Toda diferença. Faço isso desde sempre. Todos os meus parceiros são grandes amigos, pessoas com quem tenho laços afetivos verdadeiros e o jeito de fazer música passa por aí também. É um jeito brasileiro de sempre levar as coisas para o lado pessoal. Às vezes, em outros lugares ou outras culturas há um jeito mais profissional de ver as parcerias, separando muito as coisas. Quando você vai improvisar com outras pessoas, é como dançar num salão: você tem que ter total cumplicidade porque o outro vai dar um salto mortal acreditando que você vai segurá-lo, que o parceiro vai estar lá naquele momento em qualquer condição. Musicalmente, esse tipo de cumplicidade é muito forte. E eu tenho o privilégio de ter parcerias muito valiosas e duradouras.

Qual o lugar da música instrumental hoje no Brasil?

Se já era gueto, sinto que hoje a internet é um canal para esse gueto se unir. Mas esbarra na questão da educação. Sinto que é preciso preparar a plateia para ouvir a música instrumental e a boa música vocal, a canção, tudo.

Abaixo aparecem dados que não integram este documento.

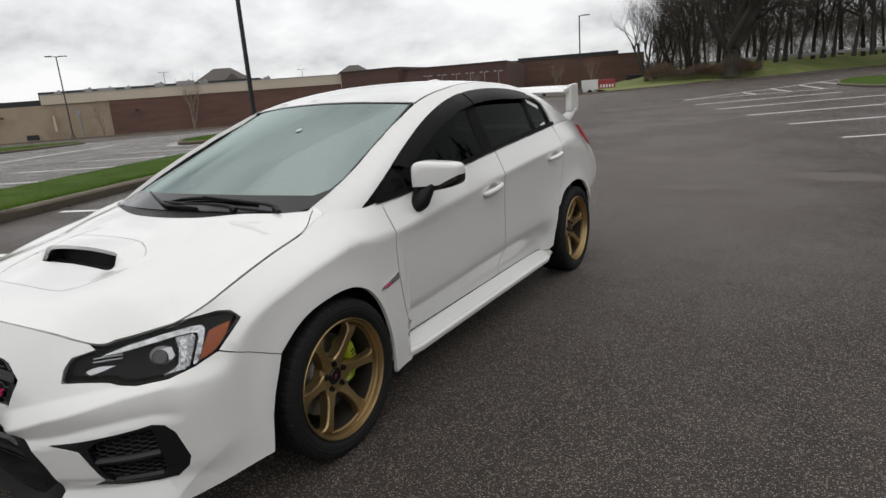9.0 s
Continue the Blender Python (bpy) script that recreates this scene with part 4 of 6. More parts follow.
# -- headlamps --
for mir in (False, True):
    s = -1 if mir else 1
    lamp = panel("headlamp", LAMP, set_back(0.004), GLOSS_BLACK, car, holes=[shrink(LAMP, 0.978)], step=0.03, rim=0.04, mirror=mir,
                 label="black-housed headlamp with amber corner")
    panel("lamp_housing", LAMP, set_back(0.042), LENS_DARK, lamp, step=0.04, rim=0, mirror=mir)
    panel("lamp_cover", shrink(LAMP, 0.985), set_back(-0.0015), CLEAR, lamp, step=0.03, rim=0, mirror=mir)
    drl = [(0.640, 0.651), (0.744, 0.674), (0.852, 0.691), (0.948, 0.700), (0.984, 0.697), (0.990, 0.685), (0.978, 0.656), (0.958, 0.615), (0.938, 0.590), (0.928, 0.593),
           (0.945, 0.628), (0.964, 0.664), (0.963, 0.678), (0.948, 0.682), (0.892, 0.680), (0.792, 0.667), (0.708, 0.655)]
    panel("light_guide", drl, set_back(0.008), GUIDE, lamp, step=0.02, rim=0.012, mirror=mir, label="bright bracket-shaped light guide")
    refl = [(0.892, 0.675), (0.950, 0.677), (0.955, 0.666), (0.939, 0.631), (0.920, 0.592), (0.900, 0.583), (0.836, 0.579), (0.872, 0.590), (0.886, 0.600), (0.896, 0.640)]
    panel("reflector", refl, set_back(0.014), LAMP_GREY, lamp, step=0.012, rim=0.01, mirror=mir, label="faceted bright reflector beside the projector")
    panel("reflector_step", [(0.905, 0.668), (0.928, 0.670), (0.922, 0.640), (0.905, 0.600), (0.893, 0.600), (0.903, 0.640)], set_back(0.011), GUIDE, lamp, step=0.02, rim=0.004, mirror=mir)
    amber = [(1.000, 0.676), (1.040, 0.685), (1.076, 0.692), (1.050, 0.660), (1.018, 0.628), (0.988, 0.611), (0.950, 0.598), (0.976, 0.643)]
    panel("amber_marker", amber, set_back(0.009), AMBER, lamp, step=0.02, rim=0.012, mirror=mir, label="amber side marker lens")
    bm = bmesh.new()
    for r, d in ((0.031, 0.030), (0.026, 0.022)):
        disc_on(bm, 0.838, 0.627, r * 1.25, r * 0.86, set_back(d), 28, 0.004)
    p = part("projector", bm, STEEL, lamp)
    if mir:
        p.matrix_basis = Matrix.Diagonal((-1, 1, 1, 1))
    bm = bmesh.new()
    disc_on(bm, 0.834, 0.627, 0.027, 0.0205, set_back(0.0145), 24, 0.006)
    p = part("projector_lens", bm, GLASSY, lamp)
    if mir:
        p.matrix_basis = Matrix.Diagonal((-1, 1, 1, 1))
    panel("side_reflector", [(0.586, 0.610), (0.606, 0.617), (0.632, 0.620), (0.685, 0.618), (0.640, 0.606), (0.600, 0.600)], set_back(0.024), SATIN, lamp, step=0.015, rim=0.012, mirror=mir)
    # bright plate shaped as the reflection on the projector lens
    panel("shutter_plate", [(0.840, 0.650), (0.874, 0.653), (0.880, 0.626), (0.866, 0.616), (0.850, 0.622)], set_back(0.010), SATIN, lamp, step=0.015, rim=0.006, mirror=mir)
    for z0 in (0.632, 0.641):
        bm = bmesh.new()
        tube(bm, [(s * q[0], q[1], q[2]) for q in (skin(a, z0 + 0.03 * (a - 0.6), -0.026) for a in (0.605, 0.66, 0.71))], 0.0022, 6)
        part("lamp_fin", bm, SATIN, lamp)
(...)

Mesmo sendo um povo musical?

Eu gostaria que houvesse um acesso mais democrático. De fato, pela própria mistura da sua formação étnica e outros aspectos que todos sabemos muito bem, o país realmente é uma potência musical. Mas fico abismado com a diferença de tratamento que tem um artista aqui e fora. Acabei de vir de uma turnê japonesa e vi muito claramente a forma como se respeita os artistas. Não é bajulação, não é isso. É profissional. É uma postura de respeito a um sujeito que tem um papel importante na sociedade, que não é música de fundo, um bobo da corte. A cultura é a identidade do país, do lugar, e garante integridade territorial, mais do que o exército. Então é o que eu digo: acho que deve se bater nessa tecla de que o acesso a todo tipo de expressão artística seja realmente democrática e não seja massificado, pautado por questões mercadológicas. Um evento como esse aqui (Civebra) é um oásis, a forma como as pessoas absorvem a música. Coisas como essas deveriam ser mais presentes, mais amplamente difundidas.